§ **Extracted data**
------------------------------------

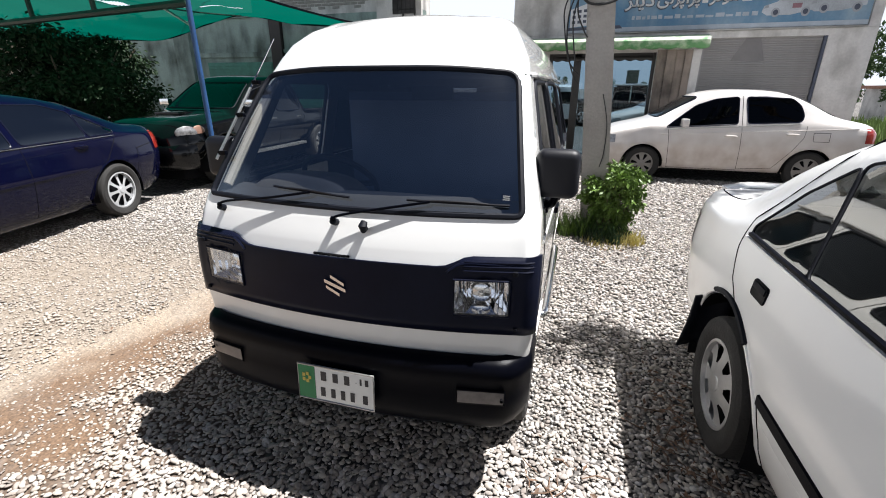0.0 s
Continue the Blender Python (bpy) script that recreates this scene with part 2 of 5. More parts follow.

------------------------------------

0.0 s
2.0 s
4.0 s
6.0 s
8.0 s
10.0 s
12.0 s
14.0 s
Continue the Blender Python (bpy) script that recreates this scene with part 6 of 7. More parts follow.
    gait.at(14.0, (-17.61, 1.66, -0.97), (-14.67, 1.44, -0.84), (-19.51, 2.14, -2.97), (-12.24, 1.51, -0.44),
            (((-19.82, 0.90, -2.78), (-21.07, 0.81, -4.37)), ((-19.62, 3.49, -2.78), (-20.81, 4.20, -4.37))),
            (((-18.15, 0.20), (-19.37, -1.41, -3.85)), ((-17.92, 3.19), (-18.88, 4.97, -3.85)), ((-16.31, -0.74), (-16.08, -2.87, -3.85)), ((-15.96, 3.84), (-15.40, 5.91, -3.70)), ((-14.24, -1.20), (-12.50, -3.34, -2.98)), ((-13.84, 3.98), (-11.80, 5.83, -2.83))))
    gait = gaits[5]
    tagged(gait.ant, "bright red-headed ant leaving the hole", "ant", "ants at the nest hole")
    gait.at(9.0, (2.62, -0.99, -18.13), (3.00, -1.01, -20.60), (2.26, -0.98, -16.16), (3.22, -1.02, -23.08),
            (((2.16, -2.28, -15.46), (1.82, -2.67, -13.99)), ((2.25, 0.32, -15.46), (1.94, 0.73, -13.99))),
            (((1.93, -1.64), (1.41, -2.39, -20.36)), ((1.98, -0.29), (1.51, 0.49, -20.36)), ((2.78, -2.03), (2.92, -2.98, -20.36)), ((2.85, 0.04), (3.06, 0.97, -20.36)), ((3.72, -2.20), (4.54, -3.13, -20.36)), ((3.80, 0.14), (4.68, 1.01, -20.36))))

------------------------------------

Show the lines of the material that contain the word "part".

§ **Response to this task**
Continue the Blender Python (bpy) script that recreates this scene with part 2 of 5. More parts follow.
Continue the Blender Python (bpy) script that recreates this scene with part 6 of 7. More parts follow.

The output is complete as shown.